## WRITTEN TASK
Output every entry exactly as written, but omit the pictures.

======== DATA PROVIDED

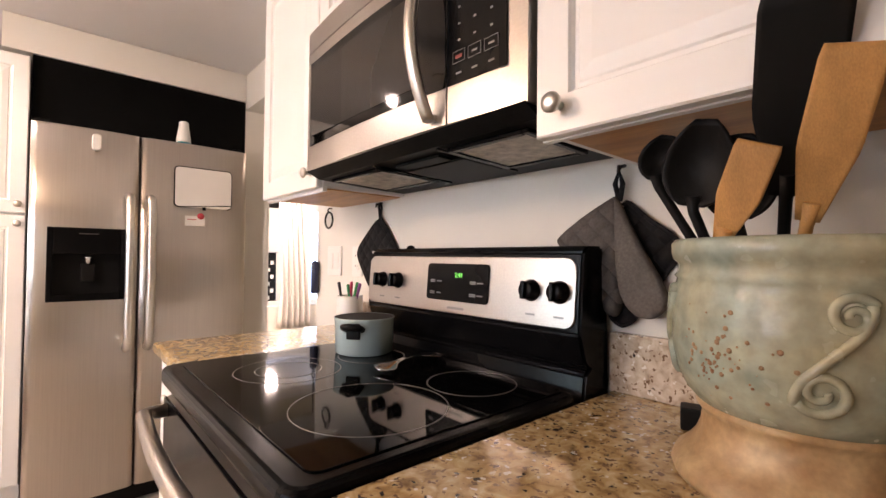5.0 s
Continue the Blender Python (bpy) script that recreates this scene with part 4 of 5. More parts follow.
part("tab", box(-0.052, -0.046, -0.012, 0.012, 0.08, 0.105, 0.002), mat("red_plastic", (0.45, 0.03, 0.06), 0.4), mug, "red tab")
fp = thing("coffee_press", pose(-2.215, 3.54, C) @ Matrix.Scale(1.2, 4), "black and glass coffee press with raised plunger", "coffee press")
part("jug", lathe([(0.052, 0), (0.056, 0.006), (0.056, 0.125), (0.058, 0.13)], 28), BLACK, fp, "dark coffee-filled jug")
part("glass_band", lathe([(0.0555, 0.13), (0.0575, 0.155), (0.054, 0.157)], 28, closed=False), STEELH, fp)
part("lid", lathe([(0.06, 0.157), (0.058, 0.175), (0.03, 0.185), (0.004, 0.188)], 28), BLACKM, fp)
part("plunger", tube([(0, 0, 0.185), (0, 0, 0.30)], 0.0025, 6), STEEL, fp)
part("plunger_knob", lathe([(0.004, 0.298), (0.026, 0.304), (0.022, 0.318), (0.003, 0.32)], 18), BLACKM, fp)
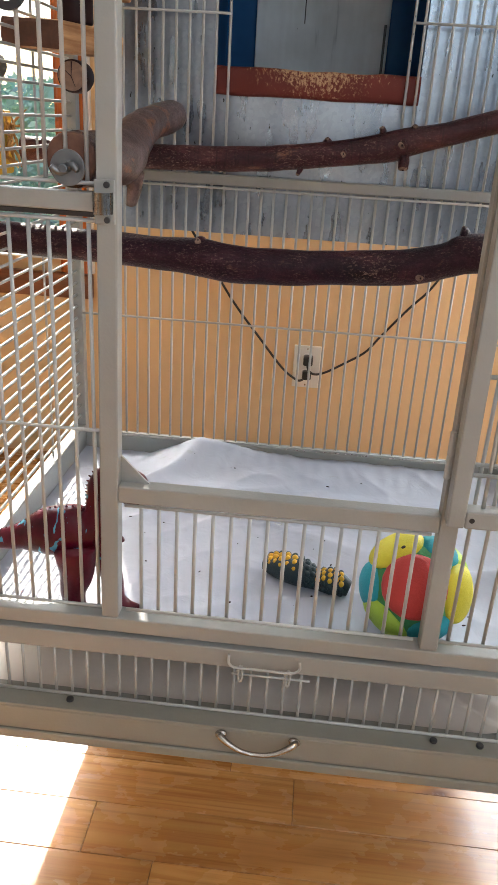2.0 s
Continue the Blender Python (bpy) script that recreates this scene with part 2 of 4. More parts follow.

================

## ANSWER TO THE TASK
5.0 s
Continue the Blender Python (bpy) script that recreates this scene with part 4 of 5. More parts follow.
part("tab", box(-0.052, -0.046, -0.012, 0.012, 0.08, 0.105, 0.002), mat("red_plastic", (0.45, 0.03, 0.06), 0.4), mug, "red tab")
fp = thing("coffee_press", pose(-2.215, 3.54, C) @ Matrix.Scale(1.2, 4), "black and glass coffee press with raised plunger", "coffee press")
part("jug", lathe([(0.052, 0), (0.056, 0.006), (0.056, 0.125), (0.058, 0.13)], 28), BLACK, fp, "dark coffee-filled jug")
part("glass_band", lathe([(0.0555, 0.13), (0.0575, 0.155), (0.054, 0.157)], 28, closed=False), STEELH, fp)
part("lid", lathe([(0.06, 0.157), (0.058, 0.175), (0.03, 0.185), (0.004, 0.188)], 28), BLACKM, fp)
part("plunger", tube([(0, 0, 0.185), (0, 0, 0.30)], 0.0025, 6), STEEL, fp)
part("plunger_knob", lathe([(0.004, 0.298), (0.026, 0.304), (0.022, 0.318), (0.003, 0.32)], 18), BLACKM, fp)
2.0 s
Continue the Blender Python (bpy) script that recreates this scene with part 2 of 4. More parts follow.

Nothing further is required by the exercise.